ShauryaT wrote:^The cost of the supporting infrastructure? Platforms? Training? Shiv ji is right in that analogy. It will be wrong to to compare the F-35 on a standalone cost.
'Supporting infrastructure' meaning infrastructure at the production end or the operations end? The F-35 assembly lines at Cameri (Italy) and Nagoya (Japan) costed about $1 bn give or take. For upfront costs for the operator, please refer to the South Korea
FMS sale.
The F-35 is best exploited within a certain environment. Take that supporting environment out and its value also is maybe 30% extra, for twice the money maybe. NONE of the other nations would venture to deploy these assets, without this supporting environment, usually provided for by the US directly or indirectly. Anyways it is not on offer.

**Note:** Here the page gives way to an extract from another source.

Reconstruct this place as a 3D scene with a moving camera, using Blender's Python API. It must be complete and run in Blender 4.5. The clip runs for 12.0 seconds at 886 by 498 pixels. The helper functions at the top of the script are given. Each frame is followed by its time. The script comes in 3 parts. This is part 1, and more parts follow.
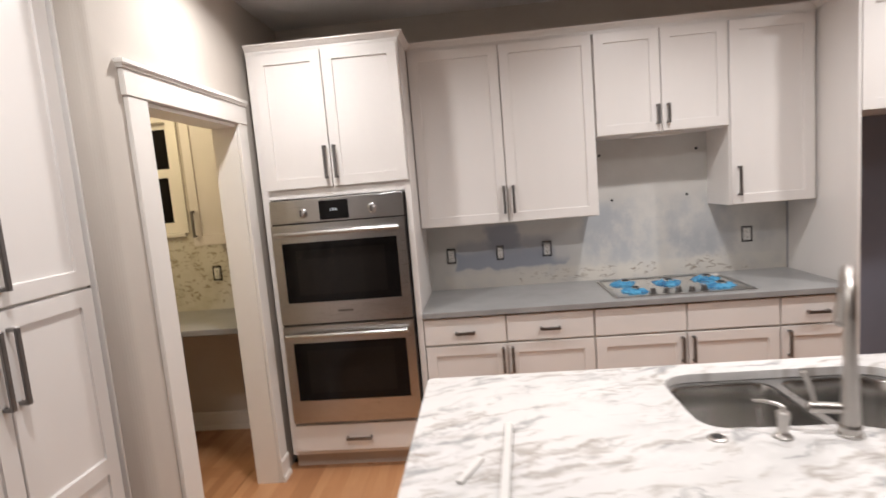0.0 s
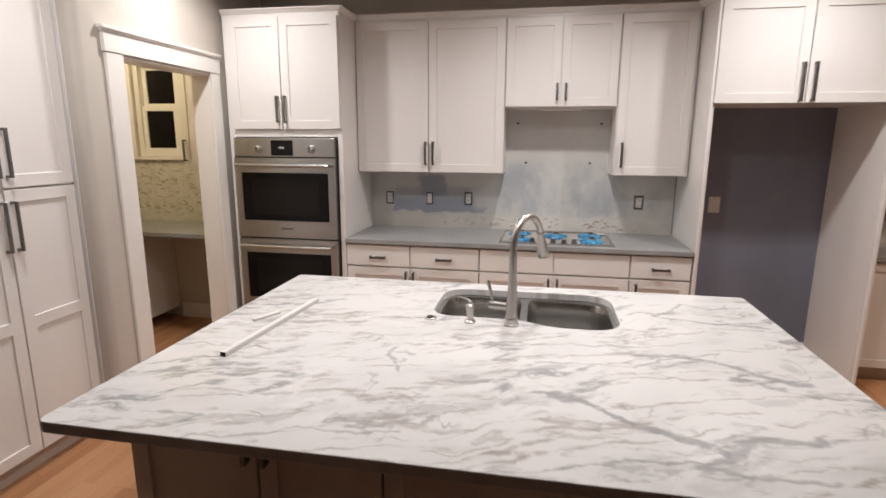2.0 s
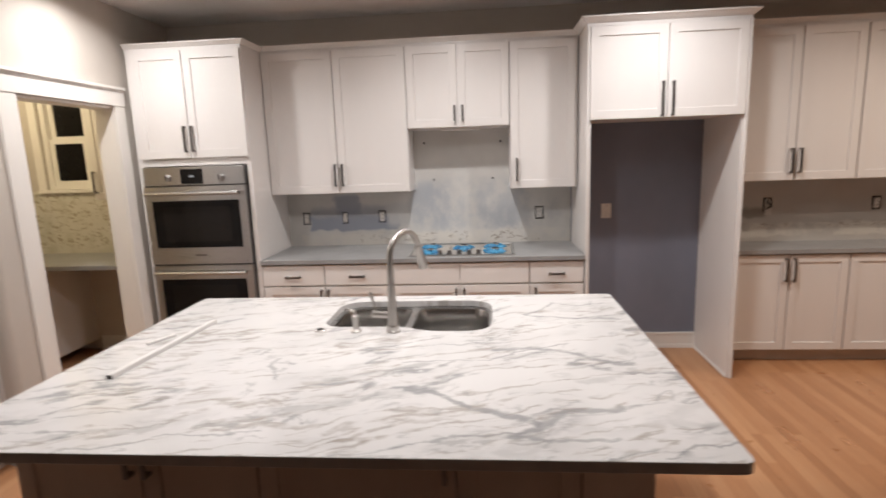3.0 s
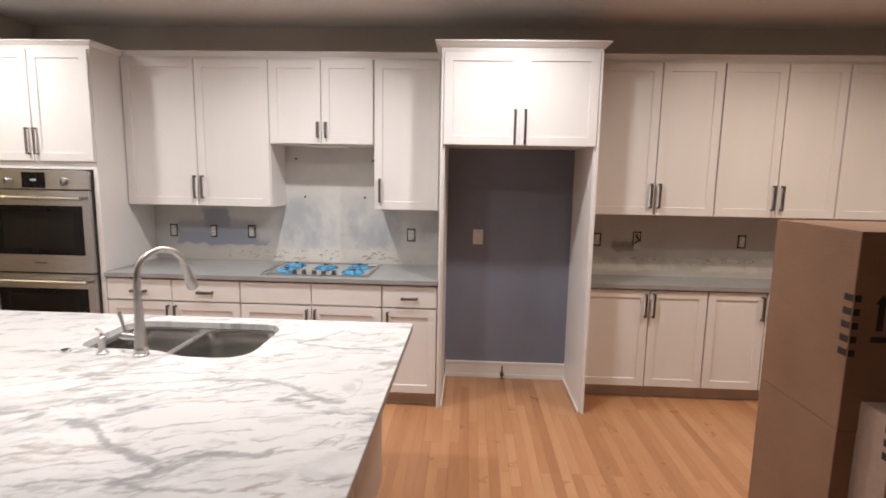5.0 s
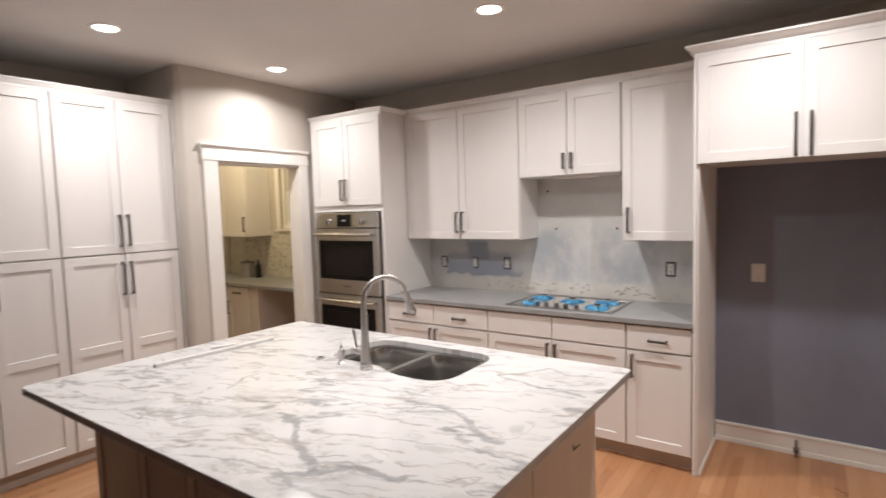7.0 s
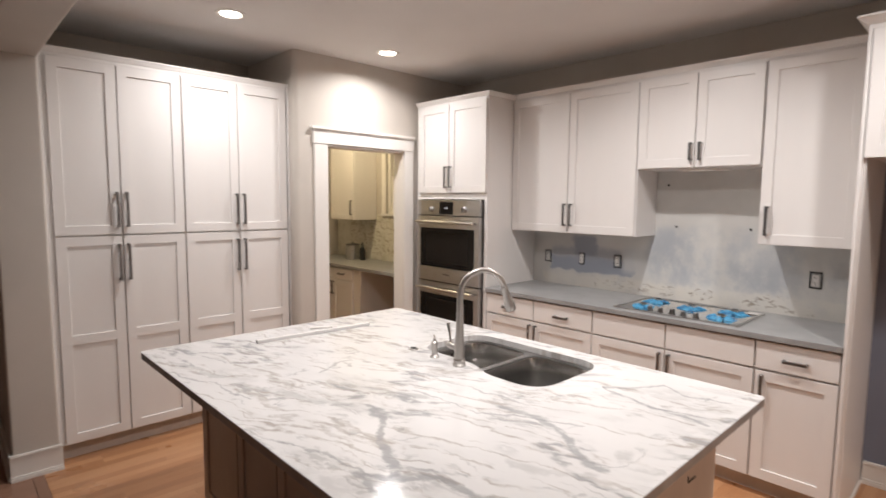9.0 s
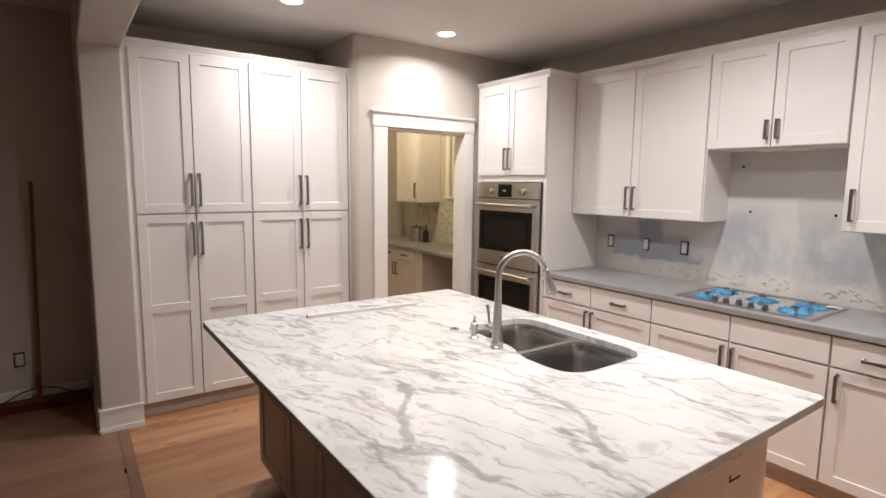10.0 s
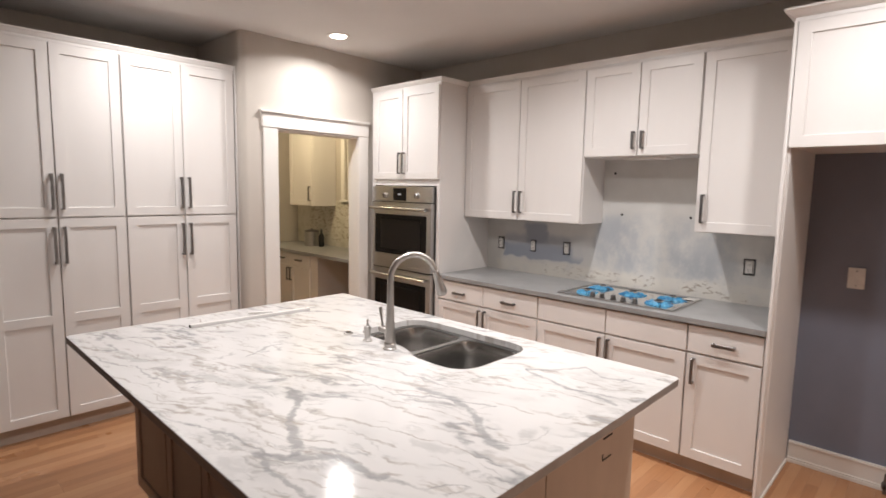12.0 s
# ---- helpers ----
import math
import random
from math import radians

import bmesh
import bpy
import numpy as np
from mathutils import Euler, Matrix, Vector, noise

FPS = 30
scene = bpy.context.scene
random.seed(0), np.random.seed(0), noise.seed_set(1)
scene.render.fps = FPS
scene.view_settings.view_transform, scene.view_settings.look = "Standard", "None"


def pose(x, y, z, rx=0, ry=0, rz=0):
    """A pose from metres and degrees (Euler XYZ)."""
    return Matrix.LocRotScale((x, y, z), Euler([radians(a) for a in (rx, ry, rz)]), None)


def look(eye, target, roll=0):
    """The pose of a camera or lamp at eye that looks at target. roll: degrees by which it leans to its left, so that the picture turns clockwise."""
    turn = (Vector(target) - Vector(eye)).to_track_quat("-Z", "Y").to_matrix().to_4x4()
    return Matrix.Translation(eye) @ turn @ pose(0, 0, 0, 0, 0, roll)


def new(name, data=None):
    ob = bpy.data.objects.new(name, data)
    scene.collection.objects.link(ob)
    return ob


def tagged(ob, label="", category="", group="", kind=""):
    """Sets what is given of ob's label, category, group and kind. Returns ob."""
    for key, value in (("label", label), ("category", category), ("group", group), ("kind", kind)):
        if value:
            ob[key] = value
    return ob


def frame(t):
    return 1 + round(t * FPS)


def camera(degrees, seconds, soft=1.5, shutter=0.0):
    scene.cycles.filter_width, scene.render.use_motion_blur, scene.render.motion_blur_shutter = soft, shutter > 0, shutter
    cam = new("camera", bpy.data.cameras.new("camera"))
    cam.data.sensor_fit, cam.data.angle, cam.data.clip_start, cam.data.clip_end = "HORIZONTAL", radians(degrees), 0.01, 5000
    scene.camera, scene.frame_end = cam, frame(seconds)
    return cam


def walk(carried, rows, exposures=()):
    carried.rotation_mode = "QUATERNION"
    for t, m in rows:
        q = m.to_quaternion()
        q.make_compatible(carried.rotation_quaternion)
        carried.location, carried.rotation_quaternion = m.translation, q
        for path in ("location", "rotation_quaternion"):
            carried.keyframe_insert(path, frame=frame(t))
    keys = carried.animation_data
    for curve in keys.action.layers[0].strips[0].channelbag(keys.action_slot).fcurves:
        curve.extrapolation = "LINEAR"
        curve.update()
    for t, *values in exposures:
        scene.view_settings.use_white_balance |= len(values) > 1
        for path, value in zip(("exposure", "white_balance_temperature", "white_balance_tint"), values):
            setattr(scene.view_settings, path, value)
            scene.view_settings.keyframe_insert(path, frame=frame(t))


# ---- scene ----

This assertion is... well..
wrong. Assuming that "maybe 30% extra" refers to a loss-exchange ratio of 1.3 to 1, let me just say there is no way
any 4.5 gen aircraft is getting within that ballpark. And that difference in capabilities is magnified when it comes to missions within airspace covered by hostile A2/AD assets. Sure the aircraft is overkill for CAP & CAS type missions, but that's what the Tejas and Su-30 are for.
The idea that the aircraft needs force multipliers to be effective, ignores its contribution as a force multiplier in itself. It will, for example, be the single most valuable ELINT asset in its operator's inventory combining (LO-enabled) access with cutting edge ESM gear.
As for which nation can employ it without US support, I think the answer to that is obvious. Israel.
Col David 'Chip' Berke: 5th Gen Experience (
05:30-13:00)
I think everybody in this room that's involved in that process understands that innovation takes time, and its painful, and its expensive. Not just expensive in terms of pure money but in what you need to invest in that to realise the capability of the airplane. Innovation is not easy. You need to sell people on innovation, you got to demonstrate that it works. Sometimes you can't tell them everything about it. You can't let them see behind the curtain, you just ask them to trust you and believe you and there is skepticism built into those things.
So innovation doesn't happen today, it doesn't happen tomorrow, its 15 years down the road. That's why the lens of 2015, 2020, 2025 is so critical.
You talk about where this airplane will be in 2025, don't forget to ask yourself what the F-16 will be in 2025, what the F-18 will be in 2025. The disparity then starts to grow dramatically and the answers to your questions become more obvious. But if you've not catered forward in 2015 to get there you will find yourself scrambling.
That's why these things are so valuable, so we don't find ourselves freaking out in 10 years that we wasted the last 10 years wondering 'should we' instead of asking ourselves 'how do we'. And the 'should we' question is yesterday's news.
If you are asking should we fly fifth generation airplanes, if you're asking whether a fifth generation fleet is necessary... you are old. You are behind. You are late. And you're going to lose.
Those are facts. And I only say that, I only offer you that perspective because of my experience. Take it or leave it based on what you think the value is of that.